Gut instinct for me as well. I could be wrong – but i’m betting on it. Everything moves in cycles and at some point all cycles correct themselves. When fundamentals are skewed all the people who profit from them explain how ‘the new fundamentals are the new paradigm’.
Some examples – I had a web consulting company during the crazy years. 25 year old ‘executives’ of web firms were telling me how the new way of business is market share – profits don’t matter – no suits – p/e’s don’t matter (no profits so no ratio!, etc. They got destroyed and guess what – business got back to usual.
This ties in to Realtors explaining how prices are still going to go up despite only 5% of buyers being able to afford. (Will it go to only 1 of 25 affording? 1 of 30 affording!). They keep pounding the lie to the public then sheepishly admit they were wrong after the market plummets (it really hasn’t plummeted yet – it will keep correcting to the base line of affordability – it always eventually does.
I think that cycles correct because most buying decisions were outsourced to mob mentality. Everyone lives in the world where prices always go up. Now the smart money isn’t buying – they are actually giving incentives to buy houses (both new and resale) – this puts further pressure on prices – more buyers get scared as trend lines are established (we were only at the top about a year ago – or a little more) – the vast public hears about price declinations but havent seen the aftermath.

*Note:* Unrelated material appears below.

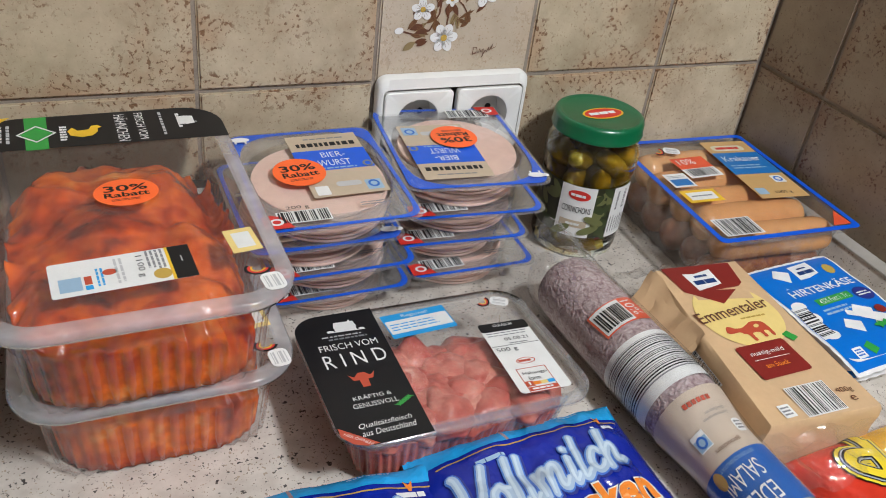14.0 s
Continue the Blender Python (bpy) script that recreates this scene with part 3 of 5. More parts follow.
twigs = join2(stroke2([(0.060, 0.262), (0.058, 0.240), (0.056, 0.215), (0.048, 0.200), (0.036, 0.196), (0.022, 0.200)], 0.0016),
              stroke2([(0.060, 0.250), (0.066, 0.225), (0.064, 0.205)], 0.0014), stroke2([(0.062, 0.235), (0.078, 0.222), (0.086, 0.210)], 0.0012), stroke2([(0.059, 0.262), (0.075, 0.250), (0.095, 0.236)], 0.0014))
lay("twig", twigs, on_tile, 0.0000, M["twig"], decor, "brown painted twig")
rnd = random.Random(2)
veins = []
for k in range(58):
    f = rnd.random()
    x, z = 0.058 + rnd.gauss(0, 0.011), 0.200 + 0.062 * f
    if k < 9:
        x, z = 0.040 + rnd.gauss(0, 0.006), 0.197 + rnd.gauss(0, 0.004)
    elif k < 16:
        x, z = 0.080 + rnd.gauss(0, 0.006), 0.208 + rnd.gauss(0, 0.005)
    ln, tilt = rnd.uniform(0.009, 0.017), rnd.uniform(40, 140) if k > 15 else rnd.uniform(-60, 80)
    veins.append(xf(join2(rect2(ln * 0.9, 0.0004), xf(rect2(ln * 0.3, 0.0003), ln * 0.1, 0.0008, 35), xf(rect2(ln * 0.3, 0.0003), ln * 0.1, -0.0008, -35)), x, z, tilt))
    lay("leaf", xf(leaf2(ln, rnd.uniform(0.0015, 0.0030)), x, z, tilt), on_tile, 0.0002 + 0.00001 * k, M[rnd.choice(("leaf", "leaf2", "leaf", "twig"))], decor)
for k, (x, z, r) in enumerate(((0.0625, 0.193, 0.0130), (0.040, 0.219, 0.0105), (0.0985, 0.232, 0.0120), (0.0665, 0.227, 0.006), (0.045, 0.252, 0.011), (0.078, 0.262, 0.011))):
    lay("blossom", xf(petals2(r, 6 if k == 0 else 5, k), x, z, 20 * k), on_tile, 0.0010, M["white"], decor, "white blossom with yellow centre")
    lay("blossom_centre", xf(disc2(r * 0.24, r * 0.24, 12), x, z), on_tile, 0.0013, M["gold"], decor)
lay("leaf_veins", join2(*veins), on_tile, 0.0009, M["twig"], decor, "fine dark brown painted veins")
for x, z, r in ((0.0625, 0.193, 0.0145), (0.040, 0.219, 0.0115), (0.0985, 0.232, 0.0125)):
    rays = [xf(rect2(r * 0.34, 0.0003), x + r * 0.46 * math.cos(a), z + r * 0.46 * math.sin(a), math.degrees(a)) for a in [2 * math.pi * i / 15 for i in range(15)]]
    lay("petal_lines", join2(*rays), on_tile, 0.0012, M["twig_pale"], decor)
lay("bud", xf(disc2(0.0042, 0.003, 14), 0.0195, 0.2005, 10), on_tile, 0.0011, M["white"], decor)
lay("lower_leaf", xf(leaf2(0.014, 0.0032), 0.030, 0.1865, 35), on_tile, 0.0011, M["leaf2"], decor)
sig = [(0.093, 0.176), (0.0935, 0.183), (0.0965, 0.183), (0.0975, 0.179), (0.093, 0.1765), (0.099, 0.178), (0.1, 0.1815), (0.1015, 0.178), (0.1035, 0.1815), (0.1035, 0.175), (0.1025, 0.173), (0.1055, 0.180), (0.107, 0.178), (0.1085, 0.1825), (0.1095, 0.179), (0.1125, 0.1855), (0.1115, 0.1805), (0.116, 0.183)]
lay("signature", stroke2(sig, 0.0005), on_tile, 0.0004, M["twig"], decor, "thin dark painted flourish")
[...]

Debt. It is now at an overwhelming level both personally for people as well as our government paying for a war it can’t afford. Debt always needs some self correcting. This is happening now. The pressure from credit cards being given like candy and now the bush administration passes bankruptcy reform to protect the same people who gave anyone with a pulse a loan (same with mortgages).
Interest rates! (The big one) Prices have to rise and fall with interest rate costs. The bank of England has promised 2 more rate hikes. Our stock market got hit because the street got news that they cannot expect falling rates. Our debt actually has to increase rates because with falling dollar value – the interest rates have to go up to compensate or other currencies will be more attractive. This is the big killer.
What does this add up to? The consumer spending machine getting wacked. Along with a slump in housing construction the economy gets tanked for the next 5-10 years. So it goes…
Just a gut feeling.
By the way – there are more rich people now then ever especially along the coast in OC, in San Diego, La Jolla, ect. Of course their exposure is greater to – their money is made from the economy – and while executives protect their earnings on the backs of working people – as the economy gets weaker people lose good paying jobs and everyone suffers. So is La Jolla ready to tumble? (as an example). It will follow the rest of the market and the economy.
Anyway – I think that risk management is key. So many people I know are on the sidelines with their cash. Who has all the money in the market? Institutions, 401Ks (not well managed – mine is in as well I just ignore it), and Hedge funds. They would rather risk the investments for good returns than worry about a crash. They get paid on getting good returns, crashes affect everyone. They can’t afford to be ultra-conservative so when the crash comes – boom.
Just my 2+ cents. I am only going with these gut feelings. I think the tide has turned on interest rates and they will only go up from here. But I’m a computer dude and look at broad views – hope i’m right and hope i’m not right!